Plenty of cities are in line for funds for rail projects that don’t have FFGAs: Phoenix, Tempe, San Bernardino, San Rafael, Santa Ana. Fort Lauderdale, Orlando, Minneapolis, Durham, Seattle, and Tacoma. Local opposition to many of these projects is nowhere near as strong as it was to the Caltrain project, so the Trump administration may have to fight Congress over whether to fund these projects.
I’m trying to wrap my little brain around this stuff. Project that have entered into Engineering __do not__ have an FFGA, correct?
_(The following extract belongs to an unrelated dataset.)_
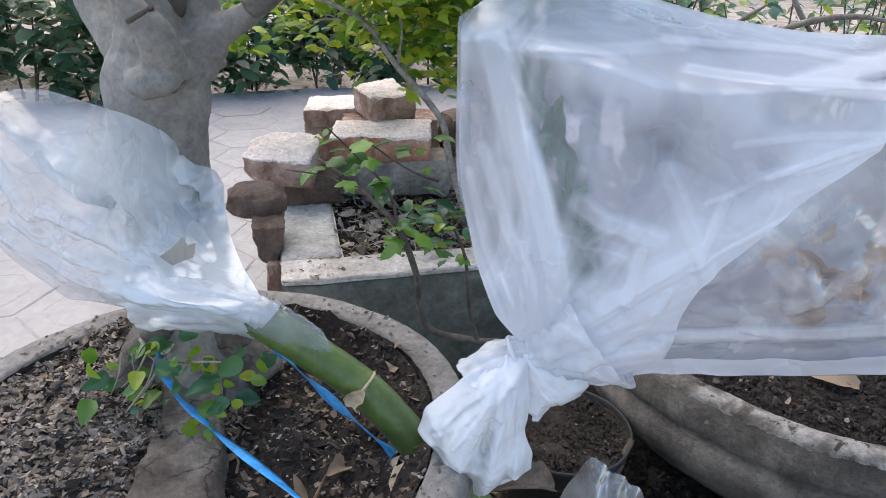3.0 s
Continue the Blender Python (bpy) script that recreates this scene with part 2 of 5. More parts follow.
M_LIMB = surface("weathered limb bark", [(0.3, (0.085, 0.073, 0.062)), (0.7, (0.20, 0.178, 0.155))], 18, 130, 0.9, 0.8, 0.004, blot=0.4)
M_DARKBARK = surface("dark bark", [(0.3, (0.055, 0.042, 0.033)), (0.7, (0.15, 0.12, 0.10))], 18, 130, 0.9, 0.7, 0.004)
M_TWIG = surface("grey twig bark", [(0.3, (0.16, 0.13, 0.105)), (0.7, (0.36, 0.31, 0.26))], 40, 200, 0.9, 0.4, 0.001)
M_BARK_DIM = surface("dull grey-brown bark", [(0.3, (0.08, 0.066, 0.056)), (0.55, (0.15, 0.125, 0.108)), (0.75, (0.22, 0.19, 0.165))], 14, 120, 0.88, 0.7, 0.004)
M_STEM = surface("green jointed stem", [(0.3, (0.055, 0.088, 0.020)), (0.55, (0.088, 0.130, 0.028)), (0.78, (0.165, 0.185, 0.05))], 14, 60, 0.4, 0.12, 0.001)
M_SHEATH = surface("dry sheath", [(0.3, (0.38, 0.27, 0.16)), (0.7, (0.62, 0.48, 0.33))], 40, 150, 0.85)
M_RIBBON = surface("blue plastic ribbon", [(0.3, (0.02, 0.24, 0.60)), (0.7, (0.04, 0.36, 0.80))], 50, 120, 0.35, 0.2, 0.001)
M_BLACKPOT = surface("black plastic pot", [(0.3, (0.012, 0.012, 0.013)), (0.7, (0.035, 0.034, 0.034))], 20, 80, 0.5, 0.2, 0.001)
M_HEDGE = leafy("hedge leaves", [(0.0, (0.045, 0.115, 0.065)), (0.4, (0.09, 0.19, 0.105)), (0.74, (0.17, 0.28, 0.14)), (0.88, (0.30, 0.34, 0.19)), (1.0, (0.52, 0.46, 0.36))], 0.3, 0.42)
M_DRY = leafy("dry shrub leaves", [(0.0, (0.16, 0.11, 0.06)), (0.5, (0.36, 0.27, 0.16)), (0.8, (0.14, 0.17, 0.05)), (1.0, (0.07, 0.12, 0.04))], 0.7)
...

https://www.transit.dot.gov/sites/fta.dot.gov/files/docs/funding/grant-programs/capital-investments/60771/fy18-annual-report_0.pdf
New Starts Projects Entered into Engineering
? CA Santa Ana, Garden Grove Streetcar
? MN Minneapolis, METRO Blue Line Extension
? MN Minneapolis, Southwest LRT
Core Capacity Projects Entered into Engineering
? CA San Carlos, Caltrain Peninsula Corridor Electrification Project
Mr. O’Toole, I have not found the legislation confirming this but it sounds like the special session that Minnesota just had passed a new budget bill that is waiting for Governor Fruitcake.. I mean, Dayton to sign. It has been said to still include, among other things, a provision to disallow any MN state general funds to be used toward the operating costs for the proposed Metro Transit Southwest Light Rail line.
This proposal has been around for awhile and surviving. Any normal gov would recognize that after a special session, the budget is fair enough. Dayton is loopy enough to veto it over who knows what. So it”s hard to say if this will become legislation in the end.